Today, most aspects of policing from simple traffic enforcement to homicide investigation rely on identification and acknowledgement of a police agent as a law enforcement officer. The presence of a “highly visible police have a deterrent effect” (Baker, 2009) to crime, and many believe that any criminal intending to commit a crime will most likely avoid committing crime if there is a likely hood of encountering a police officer in uniform. Certainly, the presence of a uniformed police officer has it benefits to modern society, as it leads to calm and peace of mind in that it assure members of public that someone is on the lookout. The problem though with this form of policing is that it faces many dilemmas especially “when attempting to justify and fund this police presence that crime ridden neighborhoods and communities continually demand” (Baker, 2009). It’s particularly hard to measure the benefit and quantify the number of crimes were suppressed by this form of policing.
“One of the most notable exceptions to uniformed duty is undercover work” (O’Connor, 2007). Although it’s the most challenging area of law enforcement, undercover is the most unique and efficient investigatory tools available to members of law enforcement. Undercover is based on the theory that “not wearing a uniform removes any impediments to acquiring information” (O’Connor, 2007). Undercover police assume the identity of another person for a predefined and substantial amount of time. This form of policing requires secrecy. As an undercover agent, police are able to penetrate areas of the community where police are not readily welcome.

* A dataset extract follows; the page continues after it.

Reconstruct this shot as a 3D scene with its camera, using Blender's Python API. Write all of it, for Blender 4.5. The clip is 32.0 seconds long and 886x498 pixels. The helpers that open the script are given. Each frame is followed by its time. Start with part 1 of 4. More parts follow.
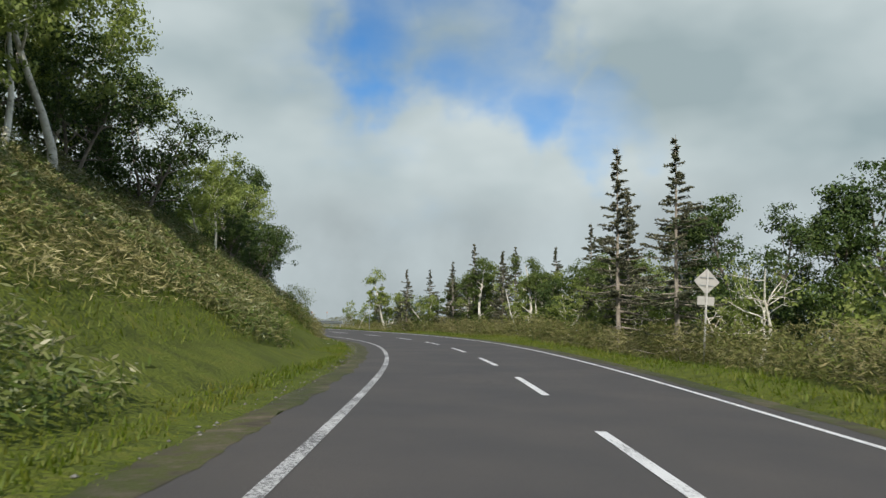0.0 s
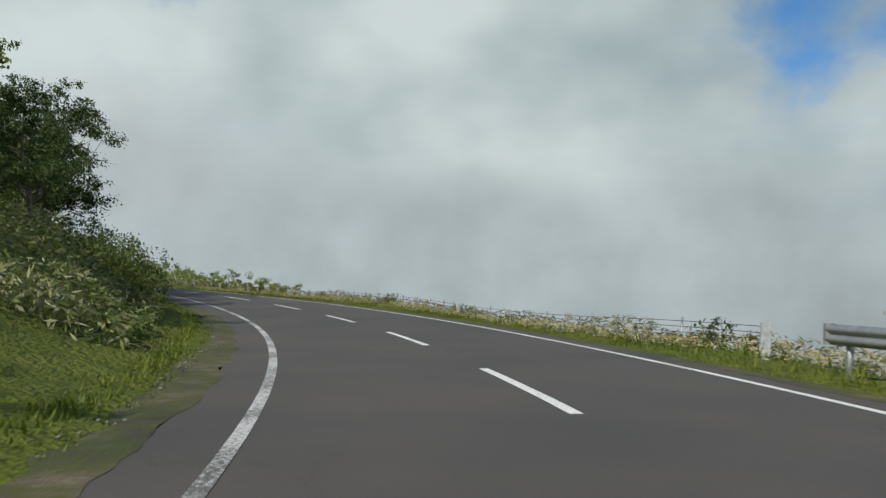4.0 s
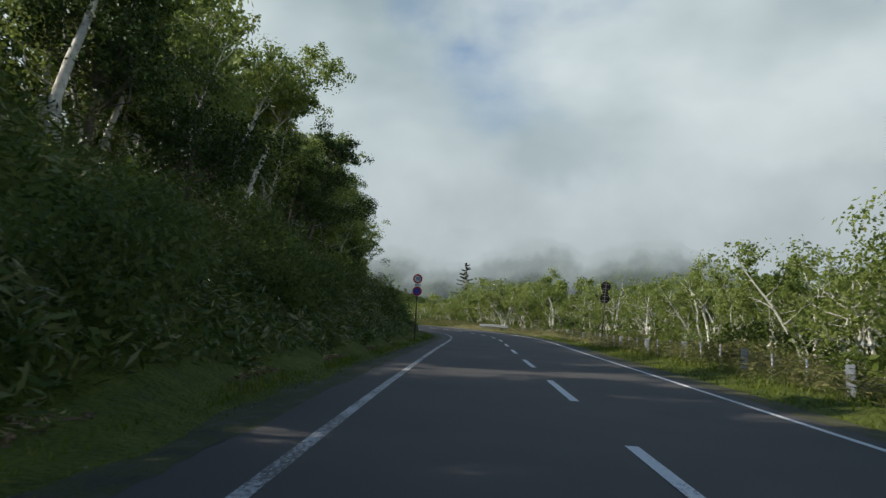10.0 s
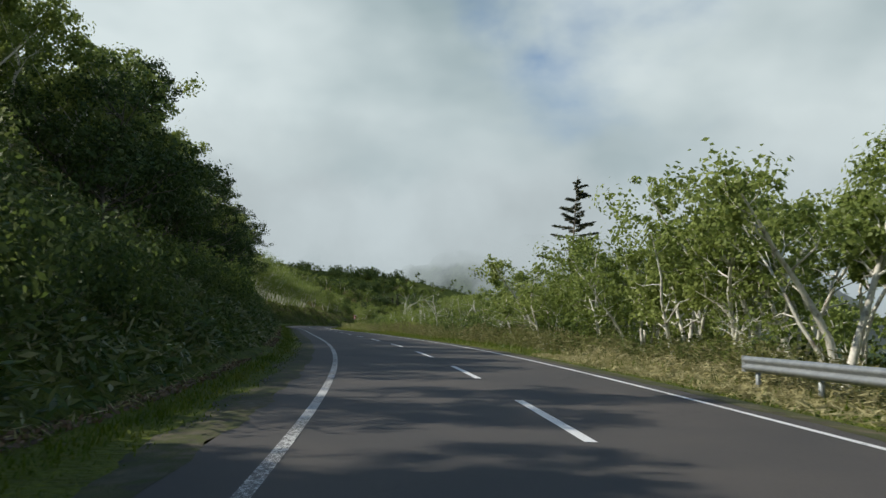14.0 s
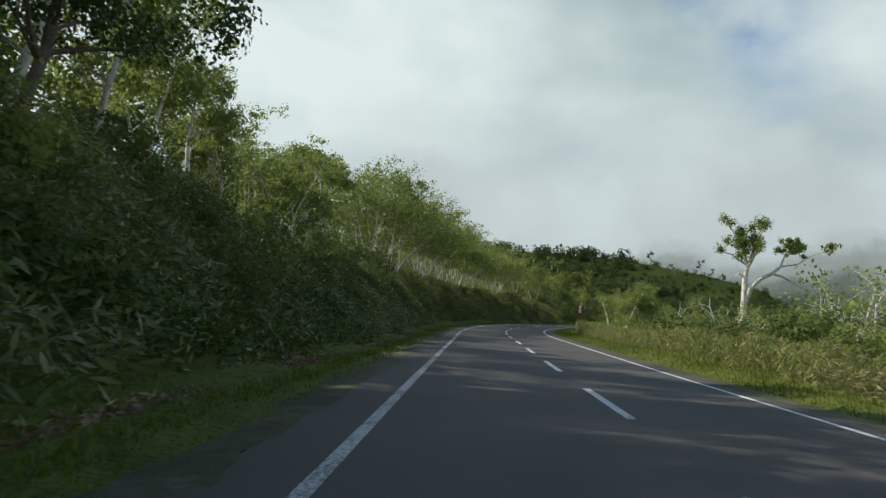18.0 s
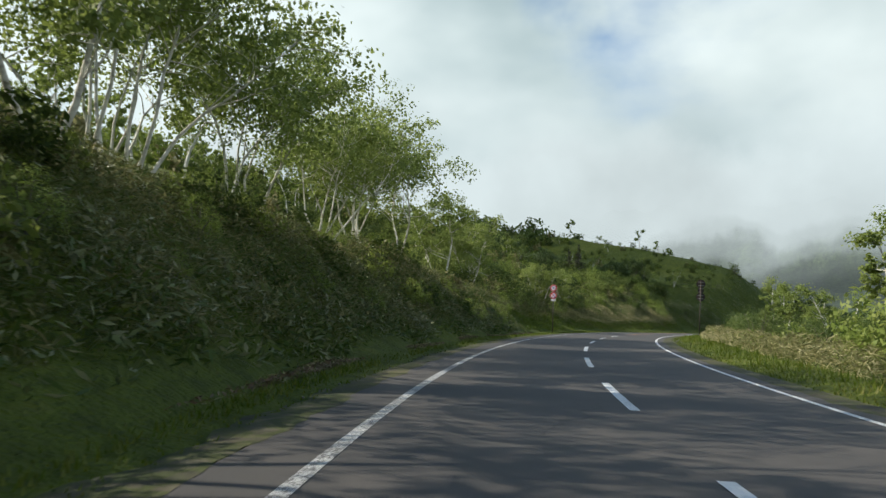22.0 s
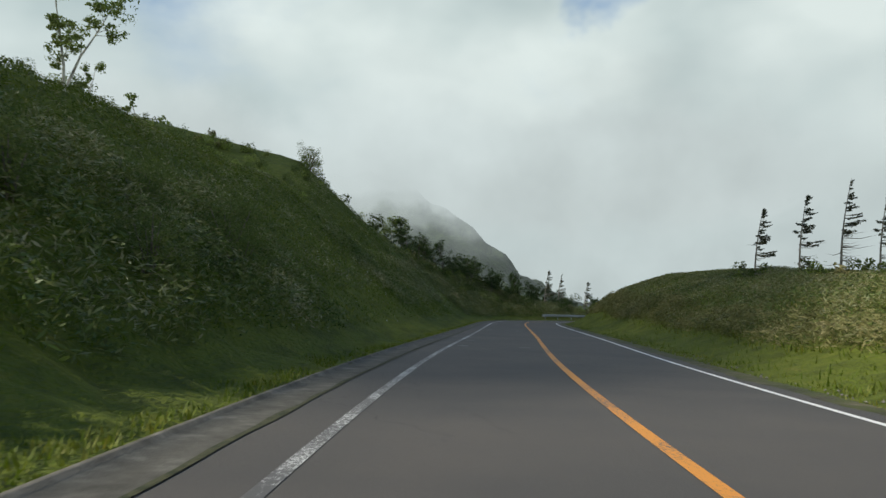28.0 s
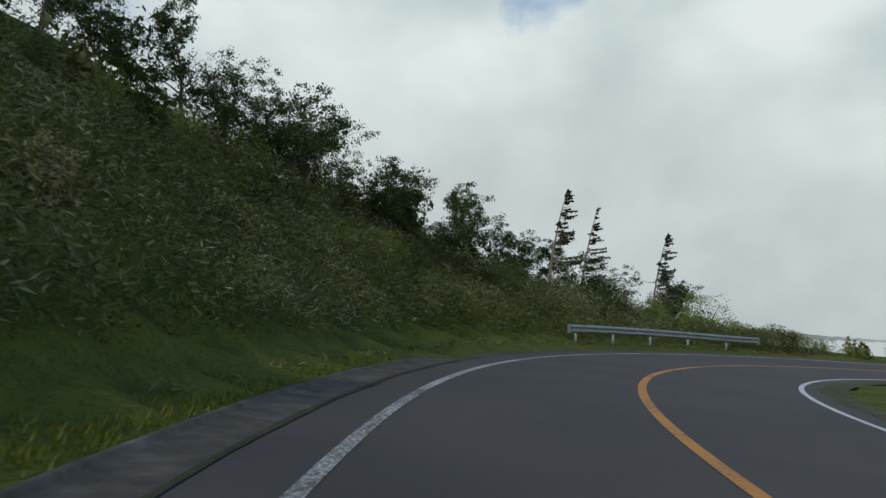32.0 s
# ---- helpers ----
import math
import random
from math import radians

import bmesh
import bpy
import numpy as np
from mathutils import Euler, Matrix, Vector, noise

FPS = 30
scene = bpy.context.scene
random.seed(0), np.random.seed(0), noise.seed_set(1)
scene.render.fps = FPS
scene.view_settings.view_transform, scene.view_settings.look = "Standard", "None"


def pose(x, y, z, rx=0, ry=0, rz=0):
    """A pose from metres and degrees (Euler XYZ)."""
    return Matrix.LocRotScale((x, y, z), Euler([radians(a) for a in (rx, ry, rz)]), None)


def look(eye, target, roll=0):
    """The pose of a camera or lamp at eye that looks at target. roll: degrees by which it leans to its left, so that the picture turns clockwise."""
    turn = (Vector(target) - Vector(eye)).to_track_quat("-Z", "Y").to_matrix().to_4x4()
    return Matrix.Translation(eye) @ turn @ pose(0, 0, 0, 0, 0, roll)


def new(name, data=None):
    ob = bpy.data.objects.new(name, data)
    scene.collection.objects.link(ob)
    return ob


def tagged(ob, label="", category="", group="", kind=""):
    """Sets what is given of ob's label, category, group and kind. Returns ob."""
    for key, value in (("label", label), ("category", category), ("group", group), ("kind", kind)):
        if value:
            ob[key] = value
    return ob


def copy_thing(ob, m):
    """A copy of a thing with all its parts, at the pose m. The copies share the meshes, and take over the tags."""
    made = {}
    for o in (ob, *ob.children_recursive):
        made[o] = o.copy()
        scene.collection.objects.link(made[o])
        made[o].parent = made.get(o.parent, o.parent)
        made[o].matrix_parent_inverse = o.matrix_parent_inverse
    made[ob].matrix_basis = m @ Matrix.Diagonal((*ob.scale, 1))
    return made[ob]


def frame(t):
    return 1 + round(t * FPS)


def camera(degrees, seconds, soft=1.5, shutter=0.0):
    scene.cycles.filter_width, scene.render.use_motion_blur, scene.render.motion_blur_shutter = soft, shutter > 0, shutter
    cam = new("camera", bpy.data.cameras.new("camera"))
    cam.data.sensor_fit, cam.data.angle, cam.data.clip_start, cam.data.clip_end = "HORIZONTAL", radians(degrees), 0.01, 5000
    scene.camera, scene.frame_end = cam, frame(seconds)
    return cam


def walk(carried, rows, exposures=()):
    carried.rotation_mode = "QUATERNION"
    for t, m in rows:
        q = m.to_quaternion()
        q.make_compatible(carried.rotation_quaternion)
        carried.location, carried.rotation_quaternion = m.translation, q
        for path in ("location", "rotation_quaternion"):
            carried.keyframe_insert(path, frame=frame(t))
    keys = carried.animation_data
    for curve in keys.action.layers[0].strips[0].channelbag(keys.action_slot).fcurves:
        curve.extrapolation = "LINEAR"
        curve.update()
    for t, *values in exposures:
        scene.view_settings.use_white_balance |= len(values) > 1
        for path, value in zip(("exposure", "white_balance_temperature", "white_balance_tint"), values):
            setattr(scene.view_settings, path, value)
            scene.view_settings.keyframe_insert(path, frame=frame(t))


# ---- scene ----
cam = camera(57.6, 32.0, soft=1.4, shutter=0.07)
PATH = [
    (0.0, -2.12, -0.00, 1.34, 0.1, 5.1, -0.4),
    (0.5, -2.40, 10.75, 1.33, 0.6, 5.2, -0.8),
    (1.0, -2.75, 21.49, 1.32, 1.0, 5.2, -0.9),
    (1.5, -3.33, 32.10, 1.31, 2.6, 5.3, -1.1),
    (2.0, -4.41, 42.66, 1.32, 3.6, 5.1, -1.1),
    (2.5, -6.32, 53.31, 1.35, 7.6, 4.4, -1.8),
    (3.0, -9.27, 63.69, 1.39, 15.4, 3.7, -1.8),
    (3.5, -13.10, 73.41, 1.45, 22.5, 3.4, -2.3),
    (4.0, -18.27, 82.99, 1.53, 29.5, 3.5, -2.2),
    (4.5, -24.62, 91.90, 1.61, 36.3, 3.6, -1.9),
    (5.0, -31.98, 100.11, 1.74, 42.1, 3.8, -1.6),
    (5.5, -40.16, 107.58, 1.92, 48.0, 4.1, -1.5),
    (6.0, -48.96, 114.02, 2.20, 54.2, 4.3, -1.7),
    (6.5, -58.19, 119.36, 2.53, 59.8, 4.4, -1.9),
    (7.0, -67.98, 123.82, 2.85, 64.8, 4.8, -1.2),
    (7.5, -78.29, 127.47, 3.14, 70.3, 4.9, 0.1),
    (8.0, -88.88, 130.38, 3.40, 75.0, 5.5, 1.0),
    (8.5, -99.56, 132.80, 3.65, 77.9, 5.5, 0.1),
    (9.0, -110.40, 135.00, 3.88, 79.7, 5.5, -0.5),
    (9.5, -121.65, 137.09, 4.09, 80.4, 5.6, -0.9),
    (10.0, -133.01, 139.18, 4.30, 81.1, 5.8, -1.0),
    (10.5, -144.28, 141.22, 4.48, 81.9, 5.8, -1.0),
    (11.0, -155.65, 143.35, 4.65, 81.6, 5.6, -0.2),
    (11.5, -167.52, 145.64, 4.80, 80.4, 5.5, -0.6),
    (12.0, -179.51, 148.02, 4.94, 80.0, 5.1, -1.6),
    (12.5, -191.05, 150.14, 5.09, 80.5, 5.5, -1.7),
    (13.0, -202.62, 151.84, 5.24, 82.7, 5.3, -1.8),
    (13.5, -214.53, 153.11, 5.40, 84.6, 5.8, -1.5),
    (14.0, -226.49, 153.72, 5.58, 86.2, 6.3, -1.6),
    (14.5, -238.42, 153.72, 5.81, 88.2, 6.0, -1.7),
    (15.0, -250.33, 153.21, 6.08, 90.2, 6.2, -1.9),
    (15.5, -262.24, 152.23, 6.36, 92.7, 5.5, -2.4),
    (16.0, -274.15, 150.91, 6.61, 95.5, 5.4, -2.5),
    (16.5, -286.18, 149.37, 6.85, 97.8, 5.4, -2.7),
    (17.0, -298.31, 147.87, 7.07, 99.3, 5.4, -2.7),
    (17.5, -310.51, 146.36, 7.28, 100.1, 5.4, -2.8),
    (18.0, -323.17, 144.65, 7.46, 100.4, 5.3, -2.3),
    (18.5, -335.32, 142.97, 7.62, 100.4, 5.2, -1.9),
    (19.0, -347.53, 141.32, 7.77, 100.3, 5.5, -1.4),
    (19.5, -360.07, 139.77, 7.93, 98.1, 5.9, -1.3),
    (20.0, -372.64, 138.22, 8.08, 97.8, 5.9, -0.8),
    (20.5, -385.22, 136.62, 8.25, 97.3, 5.6, -0.2),
    (21.0, -397.78, 135.42, 8.44, 96.3, 5.8, -0.4),
    (21.5, -410.18, 134.53, 8.64, 93.7, 5.6, -0.3),
    (22.0, -422.54, 134.32, 8.84, 91.2, 5.3, -0.6),
    (22.5, -434.83, 134.96, 9.00, 87.5, 5.2, -1.0),
    (23.0, -446.95, 136.21, 9.15, 82.8, 5.0, -0.7),
    (23.5, -458.68, 137.96, 9.27, 80.6, 4.7, -1.0),
    (24.0, -470.17, 140.24, 9.36, 78.6, 4.2, -1.3),
    (24.5, -481.60, 143.02, 9.41, 76.2, 4.3, -1.2),
    (25.0, -492.82, 146.30, 9.42, 73.3, 4.3, -1.1),
    (25.5, -503.78, 150.23, 9.41, 70.8, 3.8, -1.5),
    (26.0, -514.46, 154.67, 9.36, 68.5, 3.7, -1.4),
    (26.5, -524.98, 159.31, 9.30, 66.3, 3.9, -1.7),
    (27.0, -535.30, 164.25, 9.21, 64.4, 3.8, -1.5),
    (27.5, -545.44, 169.56, 9.10, 61.9, 3.6, -1.2),
    (28.0, -555.31, 175.29, 8.98, 59.4, 3.5, -0.9),
    (28.5, -564.92, 181.38, 8.83, 57.6, 3.4, -0.8),
    (29.0, -574.32, 187.73, 8.68, 54.6, 3.7, -1.5),
    (29.5, -583.39, 194.49, 8.51, 52.7, 3.7, -2.1),
    (30.0, -592.38, 201.25, 8.34, 51.5, 3.6, -2.2),
    (30.5, -601.60, 207.69, 8.17, 53.9, 3.6, -2.9),
    (31.0, -610.87, 214.03, 8.00, 54.7, 3.6, -3.0),
    (31.5, -620.13, 220.41, 7.86, 54.5, 3.5, -3.4),
    (32.0, -629.31, 226.95, 7.71, 53.9, 3.1, -4.0),
]
walk(cam, [(t, pose(x, y, z, 90 + p, r, w)) for t, x, y, z, w, p, r in PATH],
     exposures=[(0, 0.0, 6500, 9), (2.5, -0.14, 6500, 9), (6, -0.22, 6450, 8), (7, -0.3, 6380, 9), (9.5, -0.15, 6380, 9), (12.5, -0.15, 6400, 8), (15.5, -0.15, 6450, 8), (19, 0.08, 6500, 6), (21.5, 0.28, 6500, 7), (23, 0.25, 6500, 7), (25, 0.15, 6500, 7), (26.5, 0.08, 6550, 6), (28.5, 0.1, 6650, 6), (30.5, 0.03, 6650, 7), (32, 0.12, 6650, 9)])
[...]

The main purpose of going undercover is to gather “enough information to enable a successful prosecution” (O’Connor, 2007) of criminal. Undercover police aim is to obtain physical evidence, which can enable them to seek an arrest warrant. A police officer’s identity is revealed once he/she obtains an arrest warrant. Undercover operations lead to the arrest of a large number of people because undercover agents are able to maximize the opportunity presented by the operation.
Although undercover policing is a better alternative to uniformed policing, this method of policing has “garnered an air of apprehension and distrust from the public” (Baker, 2009). The media have made the matter worse by portraying rogue “undercover cops going off the grid to affect their own form of justice on unsuspecting suspects” (O’Connor, 2007). Within the American culture, there exists an attitude of distrust to undercover operations. Member of minorities race feel that the police exceed their limit in detecting and apprehending criminals. The public feel that undercover police use unfair tactics that induce criminal activities resulting to entrapment.
Although the law allows undercover police to entice individual to commit crime during undercover operation, some police officer goes beyond the call of duty by using outrageous inducement means that cause regular law-abiding person to commit crime. This is especially true when undercover agents are trying to get informants who will give them vital leads related to cases they are investigating. Some agents do not commit enough time to determine a person predisposition before inducing them to commit crime. In some cases, undercover police have been known to target recently released convicts who are trying to turn their life around. Such practices create a lot of anger directed at police.
Another aspect of undercover operation raising tension and apprehension to member of public is internet undercover policing. Law enforcement agents are going “undercover with false online profiles to communicate with suspects and gather private information” (Lardner, 2010). In these operations, undercover police will identify a target’s relatives and friend, from whom the officer will then proceed to gather private information about the target. This information is the used to prosecute the target. In such cases, members of public feel that they are duped to incriminate their friends and relatives, hence becoming very wary about such police operations.
Undercover police operations are not always viewed with suspicion and distrust especially when they respond to public complaints. In such cases, member of public gives tips to undercover police about particular crime perpetrator within the community. The police then work with close collaboration with member of public in investigating and prosecuting perpetrator. Most prostitution and drug related cases are solved this way. When member of public feel that they stand to benefit from such operations, they readily provide vital information and give full support to such operations.
Uniformed policing is the most common form of law enforcement, and has been known to deter crime. However, this form of policing is surrounded by many predicaments since it’s hard to measure the number of crimes that were never committed. Law enforcement officers has recognized undercover policing as the most efficient and unique tool of investigation. Despite its efficiency, undercover policing is faced with distrust and apprehension from members of public. Many feel that this form of policing has created rogue undercover agents who exploit undercover operations for their own selfish gain. Other communities readily support undercover policing by providing vitals tips and collaborating with undercover agents to fight crimes like prostitution and drugs.
Baker, D. (2009). Understanding and Overcoming the Entrapment Defense in. Web.
Lardner, R. (2010). When tweets can make you a jailbird. Web.
O’Connor, T. (2007). Informant, Surveillance, and Undercover Operations. Web.